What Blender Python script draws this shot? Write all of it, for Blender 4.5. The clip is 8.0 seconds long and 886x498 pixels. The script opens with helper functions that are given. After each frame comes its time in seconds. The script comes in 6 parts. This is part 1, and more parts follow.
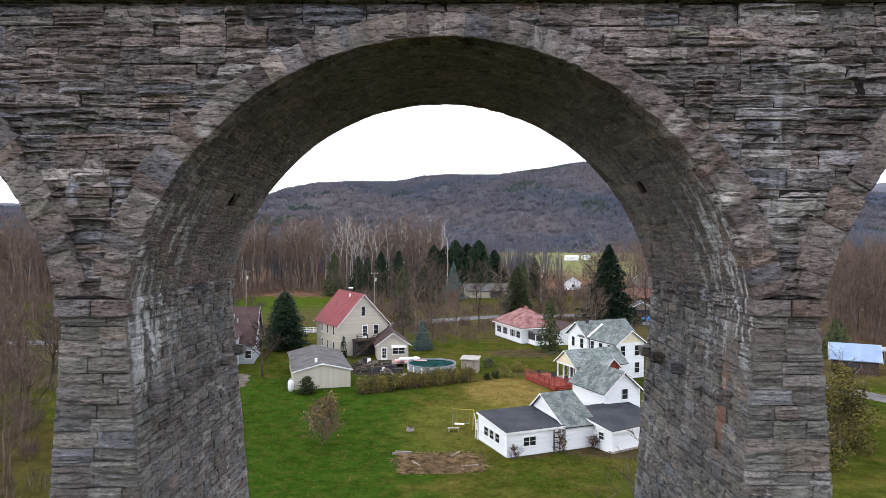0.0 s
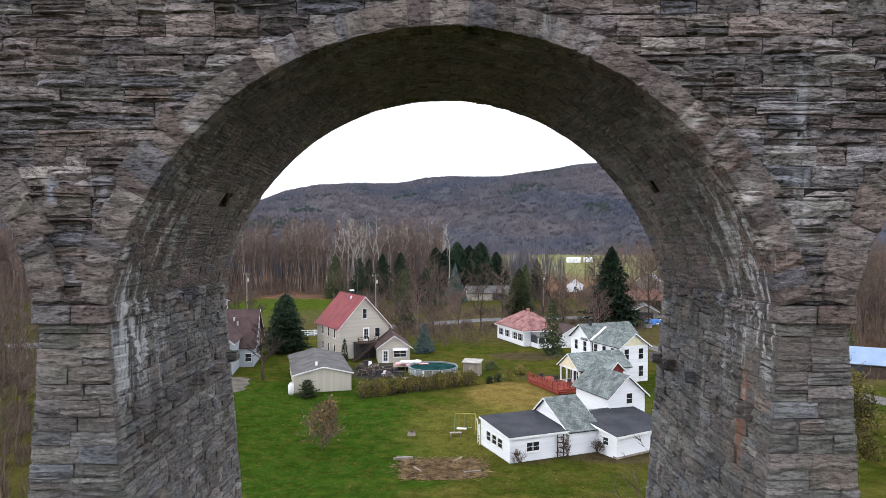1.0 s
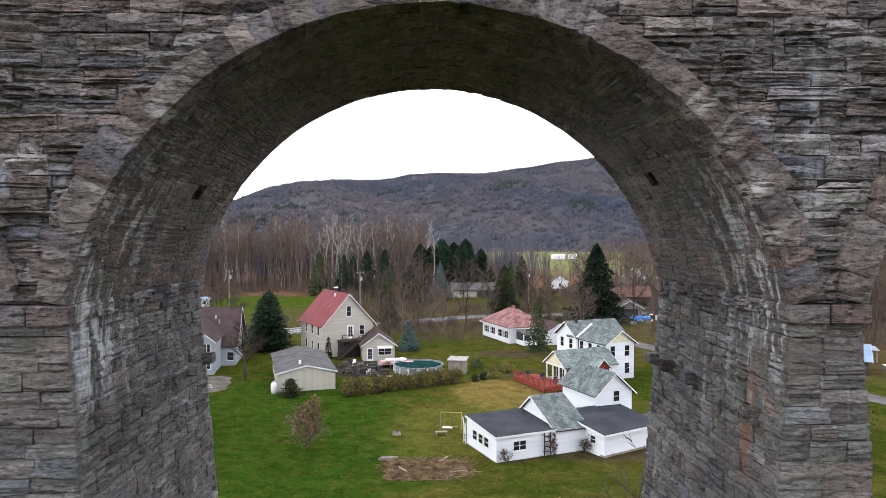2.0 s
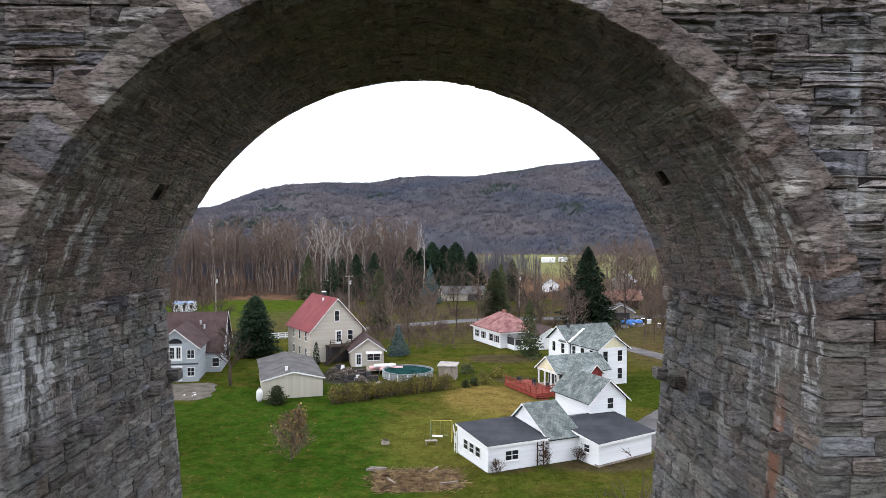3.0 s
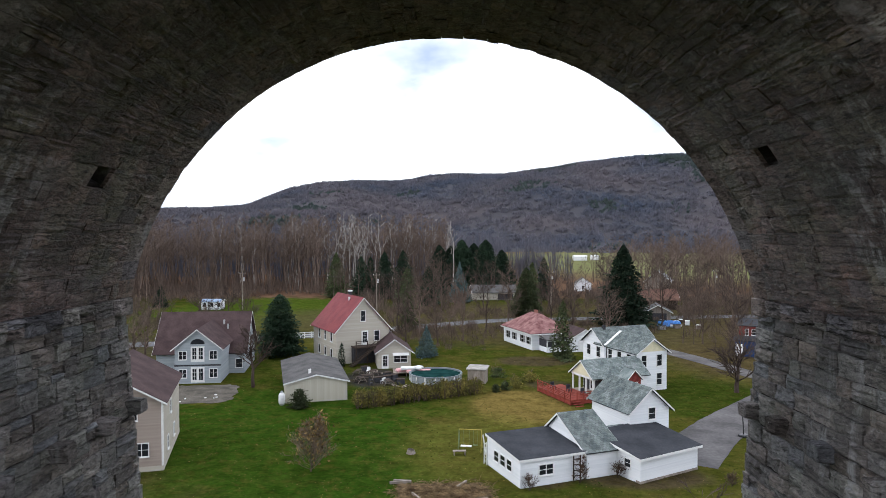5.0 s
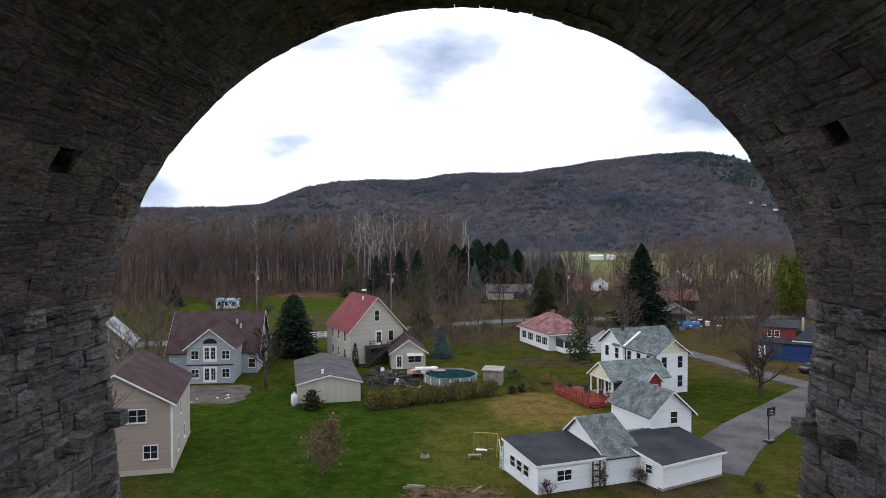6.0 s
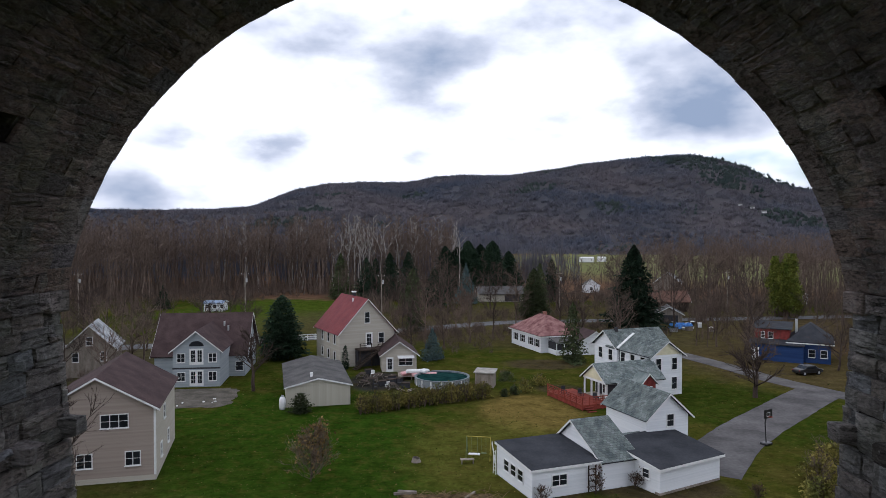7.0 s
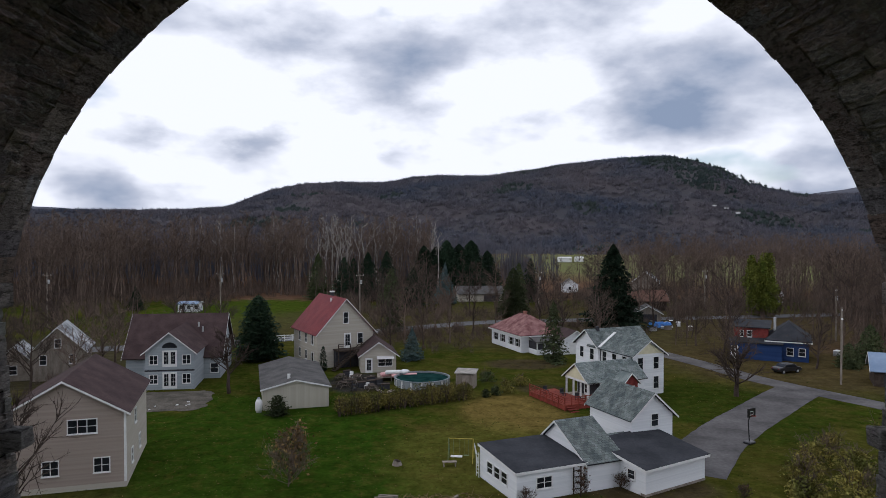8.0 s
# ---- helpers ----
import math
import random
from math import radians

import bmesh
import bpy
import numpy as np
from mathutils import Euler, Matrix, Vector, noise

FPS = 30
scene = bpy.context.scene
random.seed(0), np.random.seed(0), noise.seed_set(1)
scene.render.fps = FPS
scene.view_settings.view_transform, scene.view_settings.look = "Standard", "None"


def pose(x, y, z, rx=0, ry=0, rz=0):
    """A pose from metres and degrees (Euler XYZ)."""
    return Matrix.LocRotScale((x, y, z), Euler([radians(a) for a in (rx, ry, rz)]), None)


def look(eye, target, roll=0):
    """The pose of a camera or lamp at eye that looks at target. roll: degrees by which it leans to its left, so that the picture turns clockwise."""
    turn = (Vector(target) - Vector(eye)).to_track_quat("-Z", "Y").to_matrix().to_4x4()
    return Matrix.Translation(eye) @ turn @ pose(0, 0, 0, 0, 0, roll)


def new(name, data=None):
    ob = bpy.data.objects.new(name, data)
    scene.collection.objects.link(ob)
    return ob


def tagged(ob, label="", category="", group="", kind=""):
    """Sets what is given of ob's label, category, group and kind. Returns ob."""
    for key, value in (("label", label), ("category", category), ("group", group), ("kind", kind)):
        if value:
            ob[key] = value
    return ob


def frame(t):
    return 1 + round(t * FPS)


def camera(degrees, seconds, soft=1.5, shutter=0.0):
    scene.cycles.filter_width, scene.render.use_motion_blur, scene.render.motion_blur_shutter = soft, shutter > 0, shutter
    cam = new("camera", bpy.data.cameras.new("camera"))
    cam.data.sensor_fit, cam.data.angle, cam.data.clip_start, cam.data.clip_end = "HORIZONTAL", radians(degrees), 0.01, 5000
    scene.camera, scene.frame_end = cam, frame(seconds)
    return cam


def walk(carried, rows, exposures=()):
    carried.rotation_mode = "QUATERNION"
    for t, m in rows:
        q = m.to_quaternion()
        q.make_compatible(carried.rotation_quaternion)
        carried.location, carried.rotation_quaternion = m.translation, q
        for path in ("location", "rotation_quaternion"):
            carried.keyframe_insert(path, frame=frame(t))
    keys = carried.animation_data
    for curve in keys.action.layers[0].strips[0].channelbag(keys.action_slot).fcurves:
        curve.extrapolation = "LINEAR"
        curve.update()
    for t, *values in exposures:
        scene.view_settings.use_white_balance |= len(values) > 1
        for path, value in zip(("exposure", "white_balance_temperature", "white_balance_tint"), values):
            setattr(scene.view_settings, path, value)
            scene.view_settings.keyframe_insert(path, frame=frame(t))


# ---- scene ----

* Task requirements
Copy out every line of the material above exactly, skipping the pictures.

* Exercise response
What Blender Python script draws this shot? Write all of it, for Blender 4.5. The clip is 8.0 seconds long and 886x498 pixels. The script opens with helper functions that are given. After each frame comes its time in seconds. The script comes in 6 parts. This is part 1, and more parts follow.
0.0 s
1.0 s
2.0 s
3.0 s
5.0 s
6.0 s
7.0 s
8.0 s
# ---- helpers ----
import math
import random
from math import radians

import bmesh
import bpy
import numpy as np
from mathutils import Euler, Matrix, Vector, noise

FPS = 30
scene = bpy.context.scene
random.seed(0), np.random.seed(0), noise.seed_set(1)
scene.render.fps = FPS
scene.view_settings.view_transform, scene.view_settings.look = "Standard", "None"


def pose(x, y, z, rx=0, ry=0, rz=0):
    """A pose from metres and degrees (Euler XYZ)."""
    return Matrix.LocRotScale((x, y, z), Euler([radians(a) for a in (rx, ry, rz)]), None)


def look(eye, target, roll=0):
    """The pose of a camera or lamp at eye that looks at target. roll: degrees by which it leans to its left, so that the picture turns clockwise."""
    turn = (Vector(target) - Vector(eye)).to_track_quat("-Z", "Y").to_matrix().to_4x4()
    return Matrix.Translation(eye) @ turn @ pose(0, 0, 0, 0, 0, roll)


def new(name, data=None):
    ob = bpy.data.objects.new(name, data)
    scene.collection.objects.link(ob)
    return ob


def tagged(ob, label="", category="", group="", kind=""):
    """Sets what is given of ob's label, category, group and kind. Returns ob."""
    for key, value in (("label", label), ("category", category), ("group", group), ("kind", kind)):
        if value:
            ob[key] = value
    return ob


def frame(t):
    return 1 + round(t * FPS)


def camera(degrees, seconds, soft=1.5, shutter=0.0):
    scene.cycles.filter_width, scene.render.use_motion_blur, scene.render.motion_blur_shutter = soft, shutter > 0, shutter
    cam = new("camera", bpy.data.cameras.new("camera"))
    cam.data.sensor_fit, cam.data.angle, cam.data.clip_start, cam.data.clip_end = "HORIZONTAL", radians(degrees), 0.01, 5000
    scene.camera, scene.frame_end = cam, frame(seconds)
    return cam


def walk(carried, rows, exposures=()):
    carried.rotation_mode = "QUATERNION"
    for t, m in rows:
        q = m.to_quaternion()
        q.make_compatible(carried.rotation_quaternion)
        carried.location, carried.rotation_quaternion = m.translation, q
        for path in ("location", "rotation_quaternion"):
            carried.keyframe_insert(path, frame=frame(t))
    keys = carried.animation_data
    for curve in keys.action.layers[0].strips[0].channelbag(keys.action_slot).fcurves:
        curve.extrapolation = "LINEAR"
        curve.update()
    for t, *values in exposures:
        scene.view_settings.use_white_balance |= len(values) > 1
        for path, value in zip(("exposure", "white_balance_temperature", "white_balance_tint"), values):
            setattr(scene.view_settings, path, value)
            scene.view_settings.keyframe_insert(path, frame=frame(t))


# ---- scene ----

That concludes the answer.